Effectiveness, Gaps and Policy Challenges
Despite robust legislative frameworks, empirical studies and litigation patterns reveal persistent deficiencies:
- Licensing Evasion: Courts are inundated with suits where borrowers raise the unlicensed-lender defence, indicating enforcement failure at the registration stage.
- Divergent Interest Ceilings: State-by-State variation encourages regulatory arbitrage; lenders migrate or transact across borders.
- Digital & Micro-finance: Current Acts are ill-equipped to regulate fintech platforms, peer-to-peer lending and app-based micro-credit, raising questions of extraterritorial reach and jurisdiction.
- Overlap with Insolvency & Banking Laws: The Insolvency and Bankruptcy Code, 2016, and RBI guidelines on Non-Banking Financial Companies create layers of regulation, yet informal lenders remain outside supervisory frameworks.
Conclusion
Money Lenders Acts embody a deliberate legislative policy to subordinate freedom of contract to social justice where unequal bargaining power prevails. Judicial decisions consistently construe these Acts purposively, favouring borrowers and insisting upon strict compliance by lenders. Nonetheless, uneven State enforcement and the emergence of sophisticated credit models dilute their efficacy. Harmonisation—whether through model legislation or coordinated amendments introducing common licensing protocols, digital record-keeping, and uniform interest caps—appears essential.

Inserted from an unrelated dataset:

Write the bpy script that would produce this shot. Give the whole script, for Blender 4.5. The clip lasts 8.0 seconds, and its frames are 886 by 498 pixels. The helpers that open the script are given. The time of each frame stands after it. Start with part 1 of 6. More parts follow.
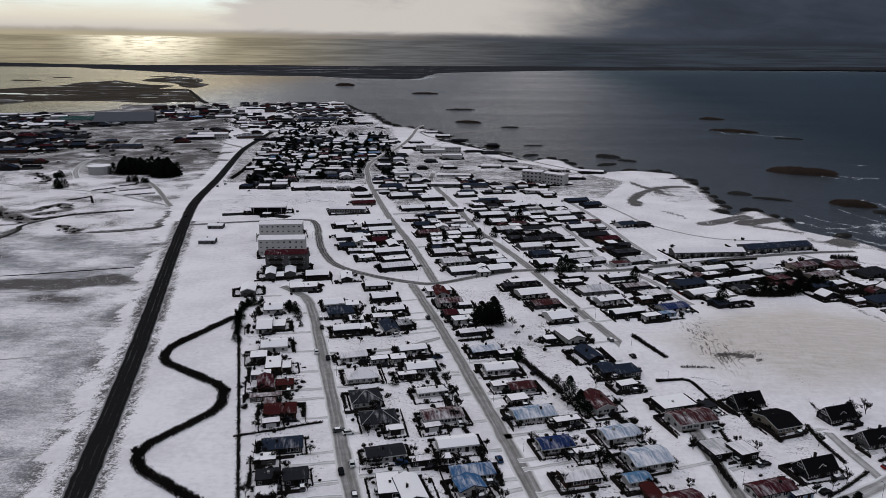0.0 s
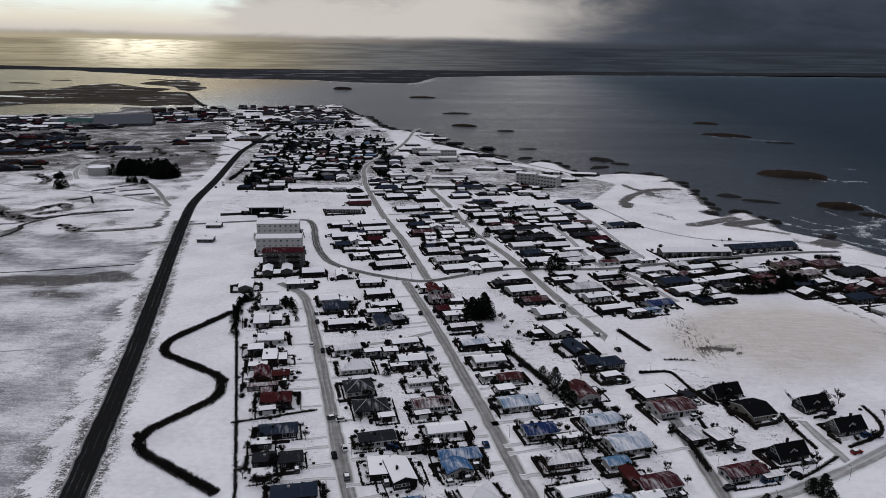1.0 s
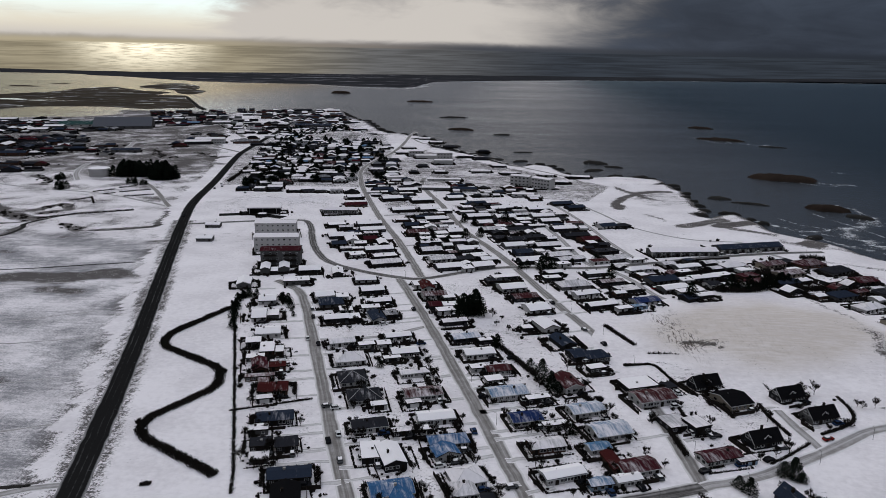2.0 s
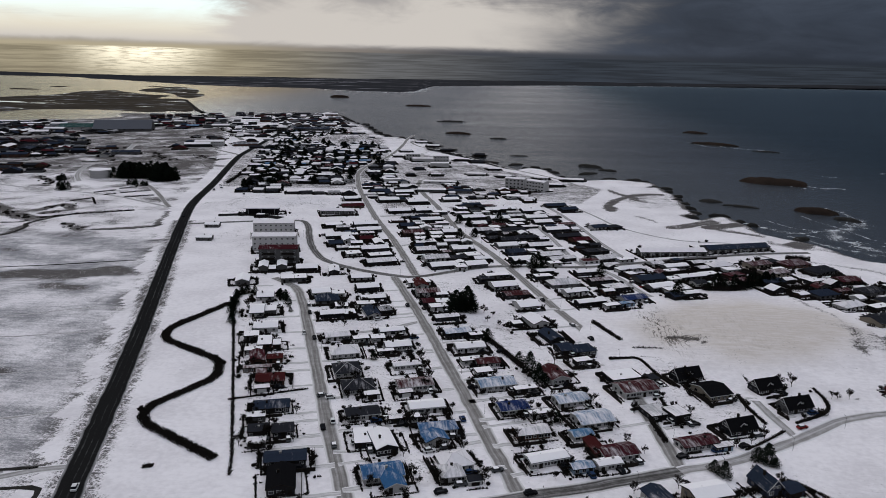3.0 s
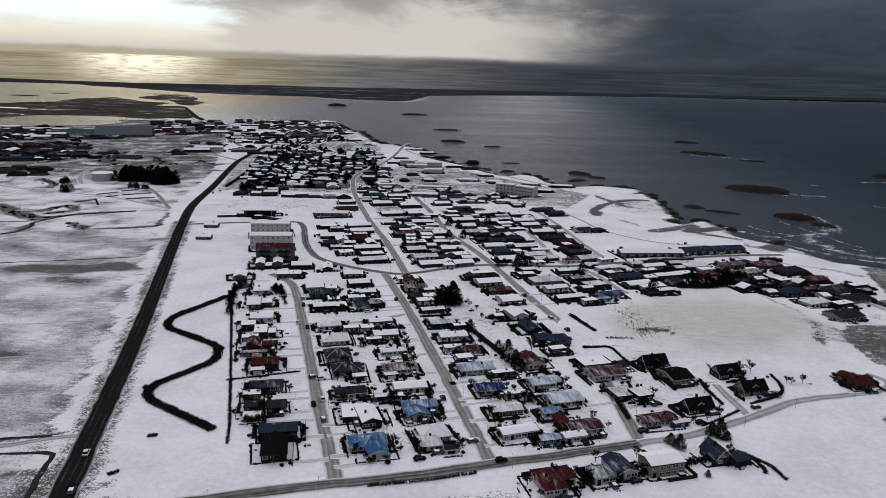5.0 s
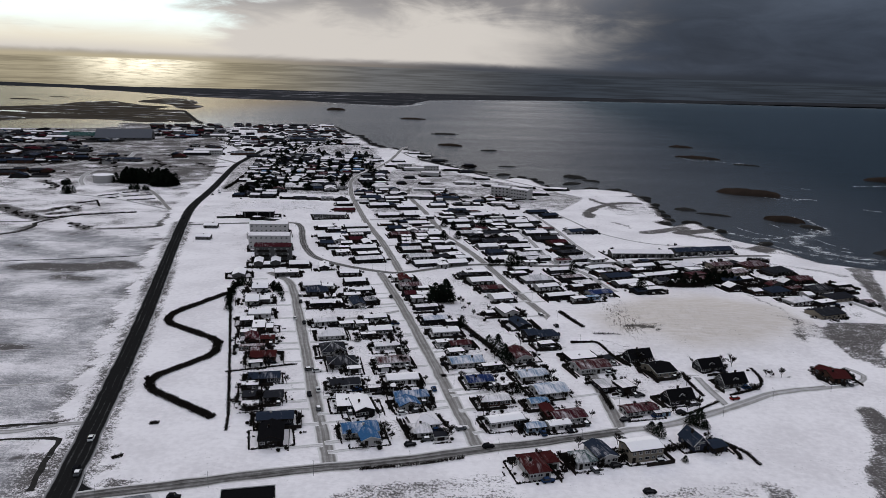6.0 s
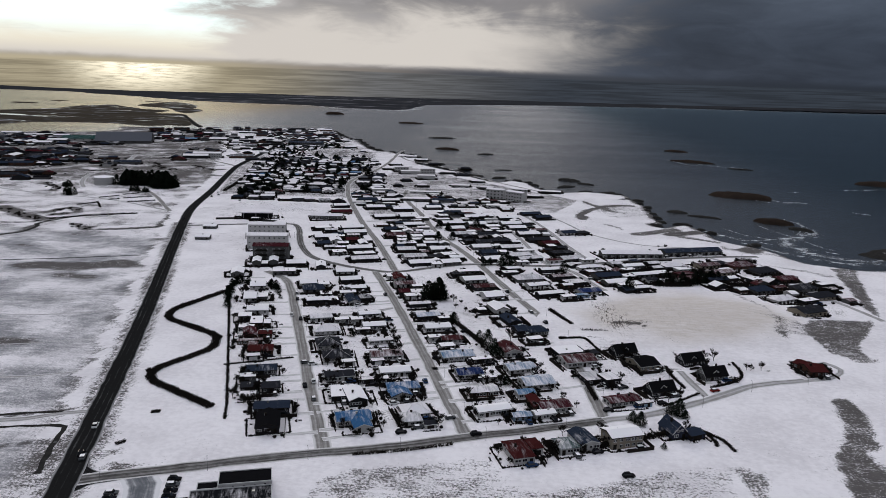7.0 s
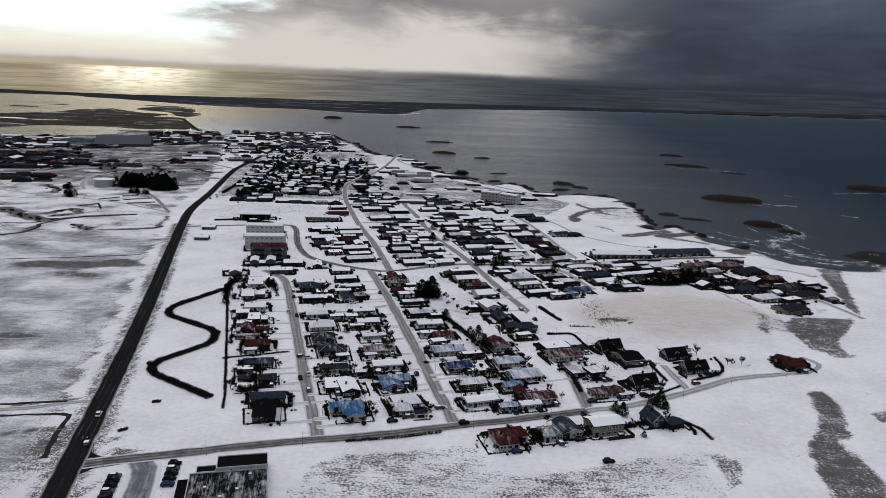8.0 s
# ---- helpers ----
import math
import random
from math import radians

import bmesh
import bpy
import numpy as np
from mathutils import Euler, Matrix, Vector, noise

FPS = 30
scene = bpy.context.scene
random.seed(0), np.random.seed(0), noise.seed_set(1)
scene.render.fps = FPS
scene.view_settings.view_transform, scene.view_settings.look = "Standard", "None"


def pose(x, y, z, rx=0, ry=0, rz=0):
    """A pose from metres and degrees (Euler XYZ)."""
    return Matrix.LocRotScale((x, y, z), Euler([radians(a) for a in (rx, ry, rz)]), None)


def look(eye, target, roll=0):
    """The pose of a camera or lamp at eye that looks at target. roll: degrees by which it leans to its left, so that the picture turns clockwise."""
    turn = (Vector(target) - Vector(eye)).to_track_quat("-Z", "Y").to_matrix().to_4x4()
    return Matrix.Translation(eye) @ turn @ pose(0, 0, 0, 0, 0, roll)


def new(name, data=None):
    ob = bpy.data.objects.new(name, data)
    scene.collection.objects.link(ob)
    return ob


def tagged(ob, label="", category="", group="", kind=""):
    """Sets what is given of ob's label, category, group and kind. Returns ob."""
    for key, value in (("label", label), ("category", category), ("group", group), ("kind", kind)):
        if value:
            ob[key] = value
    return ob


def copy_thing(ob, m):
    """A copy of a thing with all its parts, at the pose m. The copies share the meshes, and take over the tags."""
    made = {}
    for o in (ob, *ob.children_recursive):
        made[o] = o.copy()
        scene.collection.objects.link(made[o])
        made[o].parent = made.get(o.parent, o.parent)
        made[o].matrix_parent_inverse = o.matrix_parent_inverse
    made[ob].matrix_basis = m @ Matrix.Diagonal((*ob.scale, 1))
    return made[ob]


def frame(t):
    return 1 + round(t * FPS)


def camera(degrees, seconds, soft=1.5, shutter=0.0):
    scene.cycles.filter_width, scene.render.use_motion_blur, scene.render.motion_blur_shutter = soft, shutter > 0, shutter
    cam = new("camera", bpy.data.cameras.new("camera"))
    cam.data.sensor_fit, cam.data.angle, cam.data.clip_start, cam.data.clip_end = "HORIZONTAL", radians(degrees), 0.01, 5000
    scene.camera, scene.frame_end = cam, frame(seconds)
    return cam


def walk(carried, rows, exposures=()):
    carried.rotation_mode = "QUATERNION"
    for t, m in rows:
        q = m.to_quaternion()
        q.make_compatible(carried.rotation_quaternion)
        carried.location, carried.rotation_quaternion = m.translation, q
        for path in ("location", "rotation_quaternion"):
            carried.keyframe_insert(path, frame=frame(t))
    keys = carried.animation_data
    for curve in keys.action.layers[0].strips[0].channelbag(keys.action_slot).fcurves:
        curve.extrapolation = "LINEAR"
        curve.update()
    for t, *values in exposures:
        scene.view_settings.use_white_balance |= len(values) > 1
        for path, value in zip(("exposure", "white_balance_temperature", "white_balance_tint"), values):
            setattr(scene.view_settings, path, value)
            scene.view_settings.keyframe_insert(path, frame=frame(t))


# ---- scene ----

Until then, courts will remain the principal forum for borrower protection, and the judiciary’s beneficent construction of these welfare statutes will continue to be decisive.
Footnotes
- J.D. Nichani v. State of Madras, AIR 1962 Mad 130 (Madras HC).
- Sant Saran Lal v. Parsuram Sahu, (1965) 1 SCR 339 (SC).

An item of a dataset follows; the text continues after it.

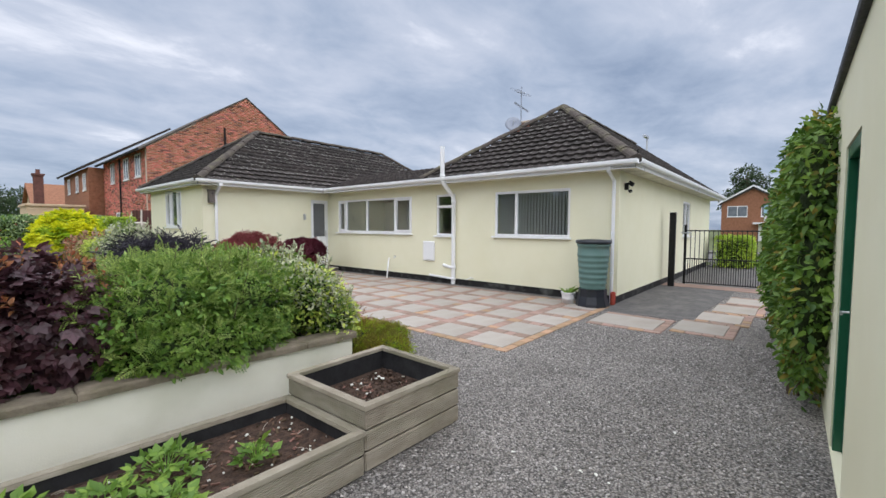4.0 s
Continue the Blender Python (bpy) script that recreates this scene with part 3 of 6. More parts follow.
# Raised lawn behind the garden wall, falling to path level at its far end.
LAWN_EDGE = [(-2.0, -2.5), (-1.84, 0.2), (-1.80, 1.1), (-0.56, 3.42), (1.0, 3.34), (2.82, 3.26), (2.87, 8.0), (2.90, 11.8), (2.98, 13.6), (3.16, 16.18)]
sheet("lawn", LAWN_EDGE + [(-12.0, 16.18), (-12.0, -2.5)], 0.41, 0.45, GRASS, "mown green lawn raised behind the garden wall", "lawn")
solid("lawn_bank", Mesh().add([(-12, 16.18, 0.41), (3.16, 16.18, 0.41), (3.1, 17.5, 0.03), (-12, 17.8, 0.03), (-12, 16.18, 0), (3.16, 16.18, 0), (3.1, 17.5, 0), (-12, 17.8, 0)], [(0, 1, 2, 3), (7, 6, 5, 4), (0, 4, 5, 1), (1, 5, 6, 2), (2, 6, 7, 3), (3, 7, 4, 0)]), GRASS, "grass bank at the end of the lawn", "lawn", kind="structure")
sheet("lawn_corner", [(1.2, 16.5), (3.1, 16.5), (3.72, 17.4), (3.72, 18.9), (1.2, 18.75)], 0.035, 0.05, GRASS, "small patch of grass beside the slab path", "lawn")

# ---- bungalow ----
MX, MY0, WX, WY, WY1 = 9.0, 2.6, 4.95, 12.41, 17.08
house = thing("bungalow", "single-storey bungalow in cream render with dark tiled hipped roofs", "house")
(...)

- Gajanan v. Seth Brindaban, (1970) 1 SCC 10 (SC); also see corresponding Bombay HC report (1970).
- Statement of Objects and Reasons quoted in Nichani, supra.
- Prafulla Kumar Mukherjee v. Bank of Commerce Ltd., Khulna, 1947 AIR PC 60.
- B. Srikanth v. Erukala Laxmi, 2006 SCC OnLine AP 102.
- Associated Timber Industries v. Central Bank of India, (2000) 7 SCC 24.
- M.H. Basheer v. Wheels Auto Finance, 2017 Ker HC 392.
- Ramesh Dhulatrao Gawhale v. State of Maharashtra, 2006 SCC OnLine Bom 123.
- Gauri Shanker v. Kailash Rai, 1987 SCC OnLine All 917.
- Har Shankar v. Dy. Excise & Taxation Commr., (1975) 1 SCC 737.
- Boorugu Nagaiah Rajanna v. Masetty Venkanna, 2017 SCC OnLine Hyd 359.
- Cuttack Chit Fund v. Bidyadhar Sahani, 1973 SCC OnLine Ori 77.
- Ugrah Dusadh v. Inderdayal Singh, 1953 SCC OnLine Pat 12.
- Savitri Devi v. Beni Devi, 1967 SCC OnLine Pat 100.
- Bhaskarrao J. Buty v. Sara Tumble, 1978 SCC OnLine Bom 113.
- Smt. Amiya Debi v. Ranendra Narayan Saha, 1981 SCC OnLine Cal 211.
- Seth Loon Karan Sethiya v. Ivan E. John, (1969) 1 SCR 523 (SC).